A research centre should be established in the Middle East and North Africa region to allow exchanges of experiences and lessons learned in promoting accountability so as to fight impunity, it was recommended at an international conference that concluded yesterday in Doha.
The two-day event, titled “National, regional and international mechanisms to combat impunity and ensure accountability under international law,” gathered over 200 governmental and non-governmental organisations and international experts to discuss mechanisms to combat impunity.
The proposed research centre would bring the knowledge available within the Office of the United Nations High Commissioner for Human Rights (OHCHR) and for international experts to shape practical and technical recommendations, according to Anis Anani from OHCHR.
“The participants emphasised that the duty of every State under international law to respect and to secure respect for human rights requires taking effective measures to combat impunity,” he said.
The conference was organised by the Qatari National Human Rights Committee, in co-operation with OHCHR, the European Parliament and the Global Alliance of National Human Rights Institutions. The recommendations were approved by three working groups.
Besides enhancing political accountability by advocating for an end to arms sales (in particular in conflict contexts), Anani said states have been urged to create joint investigative teams of prosecutors from different countries and enhance international co-operation on evidence sharing, extradition and mutual legal assistance.

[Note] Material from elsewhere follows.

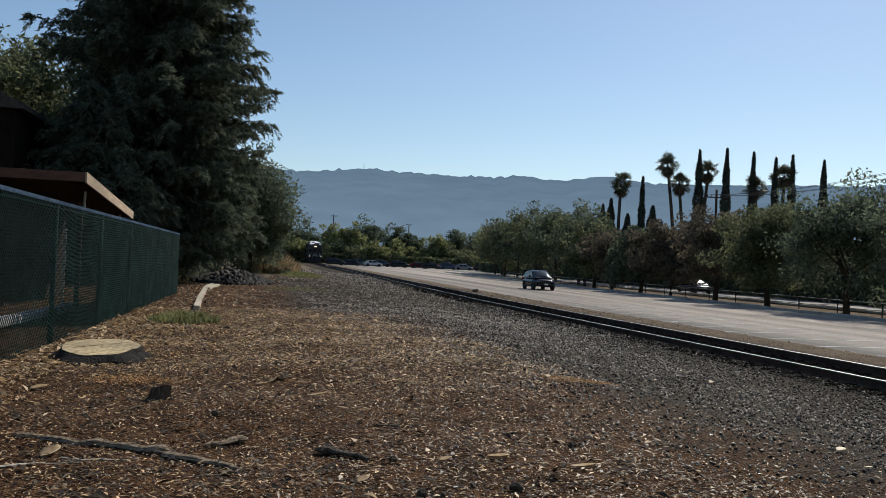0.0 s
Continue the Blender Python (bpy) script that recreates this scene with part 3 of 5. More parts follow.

As part of the proposed measures, states should join the Rome Statute system and accede to all human rights treaties; incorporate the Rome Statute crimes into their domestic laws and establish absolute jurisdiction for international crimes irrespective of whether the suspect is in custody or in the territory of the State; and ensure that war crimes investigations remain free and protected from political pressure.
States should also empower victims to access and take part in the truth, justice and reconciliation process; as well as providing support to victims to access justice and remedies in a language they understand.
“The participants stressed that in cases of gross violations of international human rights law and serious violations of international humanitarian law constituting crimes under international law, States have the duty to investigate and, if there is sufficient evidence, submit to prosecution the person allegedly responsible for the violations and, if found guilty, to punish her or him,” Anani said.
The recommendations also urge civil society to raise awareness amongst states “the need to compensate victims beyond criminal justice” and “invest a considerable percentage of transitional justice efforts geared towards funding their organisations, and providing them with direct assistance.”
Meanwhile, national, international and regional mechanisms should ensure a victim-centred approach to investigating and prosecuting international crimes, and focus on redress and reparations.
Ensuring that women and minority groups participate in public consultations to develop, implement and assess reparations programmes, is also included in these procedures.
“All relevant stakeholders are encouraged to implement the recommendations. The participants are also encouraged to utilise these recommendations in their work and advocacy efforts to combat impunity and ensure accountability under international law,” Anani added.